Your instructions » Set down each line from the one containing "What Blender Python" to the one containing "what is given", inclusive, exactly as written and with nothing further.

>> begin Records supplied

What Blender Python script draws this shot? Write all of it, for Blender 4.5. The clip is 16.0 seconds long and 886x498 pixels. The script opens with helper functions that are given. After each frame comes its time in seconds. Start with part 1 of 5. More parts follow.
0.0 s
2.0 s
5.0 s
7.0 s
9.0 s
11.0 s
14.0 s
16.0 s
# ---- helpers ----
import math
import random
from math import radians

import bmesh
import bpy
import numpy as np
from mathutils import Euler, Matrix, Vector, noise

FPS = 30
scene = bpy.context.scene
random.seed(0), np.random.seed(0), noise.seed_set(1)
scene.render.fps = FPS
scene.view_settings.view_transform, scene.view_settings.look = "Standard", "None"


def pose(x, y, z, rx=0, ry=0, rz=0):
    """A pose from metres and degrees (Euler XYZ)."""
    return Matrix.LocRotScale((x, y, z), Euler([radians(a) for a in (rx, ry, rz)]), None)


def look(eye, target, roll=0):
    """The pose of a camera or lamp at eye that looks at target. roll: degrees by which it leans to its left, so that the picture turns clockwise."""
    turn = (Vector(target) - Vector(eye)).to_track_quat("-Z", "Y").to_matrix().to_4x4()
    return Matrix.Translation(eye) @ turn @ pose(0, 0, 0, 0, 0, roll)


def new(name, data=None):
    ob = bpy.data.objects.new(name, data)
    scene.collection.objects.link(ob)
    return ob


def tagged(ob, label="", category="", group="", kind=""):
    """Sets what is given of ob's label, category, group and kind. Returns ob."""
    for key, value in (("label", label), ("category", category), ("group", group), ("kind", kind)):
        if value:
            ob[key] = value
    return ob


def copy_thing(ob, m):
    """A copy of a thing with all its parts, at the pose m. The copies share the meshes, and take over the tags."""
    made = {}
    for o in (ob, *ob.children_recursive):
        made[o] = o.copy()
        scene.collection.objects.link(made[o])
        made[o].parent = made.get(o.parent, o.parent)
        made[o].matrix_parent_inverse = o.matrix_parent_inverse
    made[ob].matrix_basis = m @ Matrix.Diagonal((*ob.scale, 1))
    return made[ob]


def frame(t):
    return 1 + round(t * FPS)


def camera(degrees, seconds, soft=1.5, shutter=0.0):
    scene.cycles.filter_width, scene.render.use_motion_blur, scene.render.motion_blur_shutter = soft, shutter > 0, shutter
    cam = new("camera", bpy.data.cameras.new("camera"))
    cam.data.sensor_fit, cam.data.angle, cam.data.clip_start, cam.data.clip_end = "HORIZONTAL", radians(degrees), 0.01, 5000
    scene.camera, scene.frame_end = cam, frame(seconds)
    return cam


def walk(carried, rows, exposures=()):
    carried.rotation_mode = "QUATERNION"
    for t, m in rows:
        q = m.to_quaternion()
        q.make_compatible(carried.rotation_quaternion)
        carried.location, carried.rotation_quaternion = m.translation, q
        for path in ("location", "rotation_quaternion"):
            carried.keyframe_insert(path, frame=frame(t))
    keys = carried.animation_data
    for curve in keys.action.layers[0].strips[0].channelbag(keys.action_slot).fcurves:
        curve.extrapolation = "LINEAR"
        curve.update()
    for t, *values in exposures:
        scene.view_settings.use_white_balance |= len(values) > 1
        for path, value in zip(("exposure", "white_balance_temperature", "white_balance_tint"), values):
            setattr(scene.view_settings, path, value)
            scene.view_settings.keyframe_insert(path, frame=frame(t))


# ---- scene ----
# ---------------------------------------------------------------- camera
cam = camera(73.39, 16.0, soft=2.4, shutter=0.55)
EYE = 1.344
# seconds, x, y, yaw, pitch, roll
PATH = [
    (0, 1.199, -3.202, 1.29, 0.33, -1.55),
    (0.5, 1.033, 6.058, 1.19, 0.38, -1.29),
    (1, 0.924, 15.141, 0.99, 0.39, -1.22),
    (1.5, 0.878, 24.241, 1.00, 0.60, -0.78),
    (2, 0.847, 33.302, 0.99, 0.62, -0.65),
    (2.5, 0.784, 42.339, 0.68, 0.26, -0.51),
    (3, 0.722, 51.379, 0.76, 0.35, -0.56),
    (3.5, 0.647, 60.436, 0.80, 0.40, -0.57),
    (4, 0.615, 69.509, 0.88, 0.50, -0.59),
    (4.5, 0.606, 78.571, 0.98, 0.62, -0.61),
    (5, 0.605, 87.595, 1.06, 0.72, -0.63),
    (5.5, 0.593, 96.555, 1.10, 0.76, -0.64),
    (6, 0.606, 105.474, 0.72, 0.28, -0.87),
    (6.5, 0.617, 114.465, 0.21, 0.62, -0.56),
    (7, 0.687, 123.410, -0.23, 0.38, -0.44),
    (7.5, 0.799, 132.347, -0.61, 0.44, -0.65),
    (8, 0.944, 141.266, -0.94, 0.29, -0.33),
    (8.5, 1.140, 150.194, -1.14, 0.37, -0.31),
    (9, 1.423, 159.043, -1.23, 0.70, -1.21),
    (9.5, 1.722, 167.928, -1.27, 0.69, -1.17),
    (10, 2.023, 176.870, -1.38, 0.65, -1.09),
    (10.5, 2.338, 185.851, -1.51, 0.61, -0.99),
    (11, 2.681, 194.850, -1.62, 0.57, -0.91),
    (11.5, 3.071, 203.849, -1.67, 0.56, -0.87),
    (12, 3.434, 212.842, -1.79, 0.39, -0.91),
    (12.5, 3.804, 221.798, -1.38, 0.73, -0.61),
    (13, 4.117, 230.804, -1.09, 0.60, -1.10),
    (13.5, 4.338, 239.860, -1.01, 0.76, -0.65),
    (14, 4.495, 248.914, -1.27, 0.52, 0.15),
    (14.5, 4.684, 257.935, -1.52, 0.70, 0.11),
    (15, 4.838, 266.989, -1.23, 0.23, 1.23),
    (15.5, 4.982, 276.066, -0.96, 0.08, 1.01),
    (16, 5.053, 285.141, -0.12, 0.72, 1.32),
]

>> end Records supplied
>> begin Records supplied

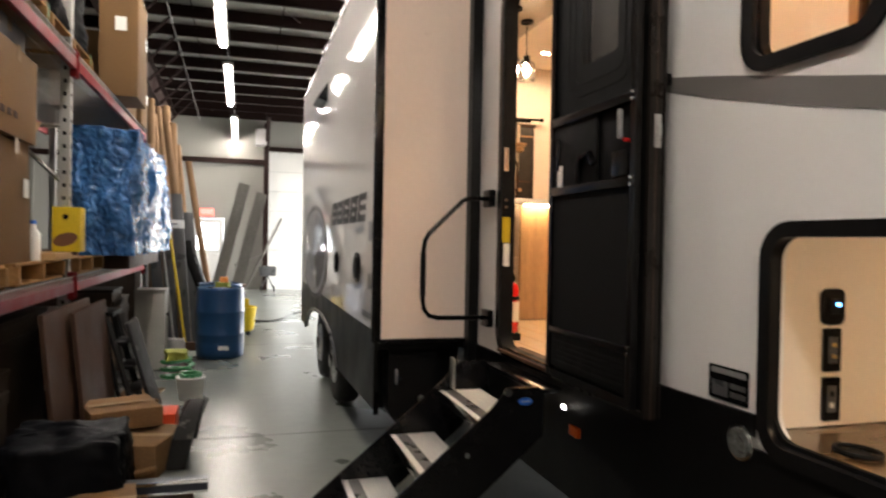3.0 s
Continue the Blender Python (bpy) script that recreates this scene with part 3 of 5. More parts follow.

>> end Records supplied

Solution to the problem »
What Blender Python script draws this shot? Write all of it, for Blender 4.5. The clip is 16.0 seconds long and 886x498 pixels. The script opens with helper functions that are given. After each frame comes its time in seconds. Start with part 1 of 5. More parts follow.
0.0 s
2.0 s
5.0 s
7.0 s
9.0 s
11.0 s
14.0 s
16.0 s
# ---- helpers ----
import math
import random
from math import radians

import bmesh
import bpy
import numpy as np
from mathutils import Euler, Matrix, Vector, noise

FPS = 30
scene = bpy.context.scene
random.seed(0), np.random.seed(0), noise.seed_set(1)
scene.render.fps = FPS
scene.view_settings.view_transform, scene.view_settings.look = "Standard", "None"


def pose(x, y, z, rx=0, ry=0, rz=0):
    """A pose from metres and degrees (Euler XYZ)."""
    return Matrix.LocRotScale((x, y, z), Euler([radians(a) for a in (rx, ry, rz)]), None)


def look(eye, target, roll=0):
    """The pose of a camera or lamp at eye that looks at target. roll: degrees by which it leans to its left, so that the picture turns clockwise."""
    turn = (Vector(target) - Vector(eye)).to_track_quat("-Z", "Y").to_matrix().to_4x4()
    return Matrix.Translation(eye) @ turn @ pose(0, 0, 0, 0, 0, roll)


def new(name, data=None):
    ob = bpy.data.objects.new(name, data)
    scene.collection.objects.link(ob)
    return ob


def tagged(ob, label="", category="", group="", kind=""):
    """Sets what is given of ob's label, category, group and kind. Returns ob."""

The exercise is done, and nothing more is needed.